The O(n) Club: Populating Next Right Pointers in Each Node II: Now With 100% More Pointer-Juggling

The O(n) Club: Populating Next Right Pointers in Each Node II — Now With 100% More Pointer-Juggling

⚡ TL;DR

Given a binary tree where some nodes have unplanned vacations (read: nulls everywhere), connect each node’s next pointer to its immediate right neighbor at the same level. Forget queues. If you use extra space, the interviewer’s eyebrow goes up. Dummy heads and in-place hacks are your friends.

// O(n) space (bad!):
Queue
<node> q = new LinkedList<>();
q.add(root);
while (!q.isEmpty()) {
    // not allowed for O(1) space constraints
}</node>

🧠 How Devs Usually Mess This Up

We’ve all confused this with the “perfect” binary tree problem: just wire left to right and stroll home. But sparse trees are wild—the second you try to walk links across missing nodes, your code throws a NullPointer tantrum. And if your first move is to grab a queue, congrats! You just broke the rules and blew O(1) space. Bonus: only connecting siblings on the same parent leaves everyone else ghosted.

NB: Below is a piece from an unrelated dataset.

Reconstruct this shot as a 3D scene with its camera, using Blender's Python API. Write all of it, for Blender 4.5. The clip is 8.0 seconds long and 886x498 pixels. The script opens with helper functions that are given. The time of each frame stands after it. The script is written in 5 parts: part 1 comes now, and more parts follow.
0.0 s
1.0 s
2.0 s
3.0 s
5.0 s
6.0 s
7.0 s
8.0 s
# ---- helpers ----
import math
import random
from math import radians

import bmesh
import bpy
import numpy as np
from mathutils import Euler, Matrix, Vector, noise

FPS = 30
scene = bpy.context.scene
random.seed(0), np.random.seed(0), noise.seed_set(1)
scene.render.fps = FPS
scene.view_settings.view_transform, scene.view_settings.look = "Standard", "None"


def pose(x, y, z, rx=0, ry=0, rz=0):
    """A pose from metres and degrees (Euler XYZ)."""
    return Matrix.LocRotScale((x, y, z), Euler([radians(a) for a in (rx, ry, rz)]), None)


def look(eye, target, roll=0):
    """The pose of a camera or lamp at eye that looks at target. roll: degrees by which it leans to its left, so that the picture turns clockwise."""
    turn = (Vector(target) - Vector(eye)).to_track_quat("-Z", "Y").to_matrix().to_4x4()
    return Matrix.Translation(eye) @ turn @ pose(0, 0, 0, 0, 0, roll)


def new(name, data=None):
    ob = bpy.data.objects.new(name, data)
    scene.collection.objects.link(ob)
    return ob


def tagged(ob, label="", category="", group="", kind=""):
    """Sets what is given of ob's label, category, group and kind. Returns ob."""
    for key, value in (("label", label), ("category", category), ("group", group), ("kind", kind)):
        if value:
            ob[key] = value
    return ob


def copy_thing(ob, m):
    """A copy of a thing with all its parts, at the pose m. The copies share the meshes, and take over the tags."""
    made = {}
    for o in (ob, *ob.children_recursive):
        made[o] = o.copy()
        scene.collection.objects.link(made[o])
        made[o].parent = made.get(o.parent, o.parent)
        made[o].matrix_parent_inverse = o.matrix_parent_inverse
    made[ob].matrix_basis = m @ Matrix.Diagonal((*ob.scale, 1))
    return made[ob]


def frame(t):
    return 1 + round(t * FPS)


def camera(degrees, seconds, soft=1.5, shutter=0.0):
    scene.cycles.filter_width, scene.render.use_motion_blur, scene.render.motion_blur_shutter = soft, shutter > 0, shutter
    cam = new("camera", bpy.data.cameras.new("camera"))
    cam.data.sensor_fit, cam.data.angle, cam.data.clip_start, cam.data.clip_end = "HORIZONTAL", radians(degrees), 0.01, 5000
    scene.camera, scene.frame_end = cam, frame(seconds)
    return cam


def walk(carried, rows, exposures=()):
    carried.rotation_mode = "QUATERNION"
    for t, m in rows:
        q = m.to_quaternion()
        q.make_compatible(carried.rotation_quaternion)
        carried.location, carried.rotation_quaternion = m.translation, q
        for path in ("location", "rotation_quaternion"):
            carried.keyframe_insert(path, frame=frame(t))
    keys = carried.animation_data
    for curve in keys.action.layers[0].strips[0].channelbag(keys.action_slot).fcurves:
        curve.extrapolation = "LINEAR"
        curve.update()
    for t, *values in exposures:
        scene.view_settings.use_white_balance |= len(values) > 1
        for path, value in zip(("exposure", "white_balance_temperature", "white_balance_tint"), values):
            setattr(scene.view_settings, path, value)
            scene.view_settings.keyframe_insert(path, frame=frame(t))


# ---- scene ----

🔍 What’s Actually Going On

Picture a busted office floor plan. Some desks are empty. Your job? Pass meeting notes from left to right at each row, skipping the missing chairs, using nothing but sticky-note ingenuity. The trick: each round, you sweep a row while building the next row’s connections with a “dummy” intern carrying the pointer baton. This intern quietly builds the next ‘linked’ level, and you move down once done.

Or, if you prefer coding metaphors: create a dummy node at each level, walk across with a tail pointer, carefully bridging gaps. No lost references, no extra bags.

🛠️ PseudoCode

• Set current to root. While there’s a level to process:
• Create a dummy head node for the next level.
• Start a tail pointer at dummy head.
• While walking the current level:
• If current.left exists, set tail.next = current.left and move tail.
• If current.right exists, tail.next = current.right and move tail.
• Hop to current.next (across the row).
• At the end, current = dummyHead.next to start the next level.

Node current = root;
while (current != null) {
    Node dummy = new Node(0);
    Node tail = dummy;
    while (current != null) {
        if (current.left != null) {
            tail.next = current.left;
            tail = tail.next;
        }
        if (current.right != null) {
            tail.next = current.right;
            tail = tail.next;
        }
        current = current.next;
    }
    current = dummy.next;
}

💻 The Code

// Definition for a Node.
class Node {
    public int val;
    public Node left, right, next;
    public Node(int val) { this.val = val; }
}
 public Node connect(Node root) {
    Node current = root;
    while (current != null) {
        Node dummy = new Node(0);
        Node tail = dummy;
        while (current != null) {
            if (current.left != null) {
                tail.next = current.left;
                tail = tail.next;
            }
            if (current.right != null) {
                tail.next = current.right;
                tail = tail.next;
            }
            current = current.next;
        }
        current = dummy.next;
    }
    return root;
}

⚠️ Pitfalls, Traps & Runtime Smacks

• Don’t assume your tree is complete—test with missing children on either side.
• Using a queue or ArrayList? Illegal move for O(1) space (recursion stack doesn’t count, yes that’s weird).
• Check edge cases: empty tree and lone nodes should not break your code.
• Time: O(n), since you must at least look at every poor node.
  Space: O(1) extra, because pointer-juggling takes only skill, not memory.

🧠 Interviewer Brain-Tattoo

Interviewer: “How do you connect next pointers without extra memory?”
You: “I send a dummy intern ahead to make all the links while I stroll rightward—no queues, no drama.”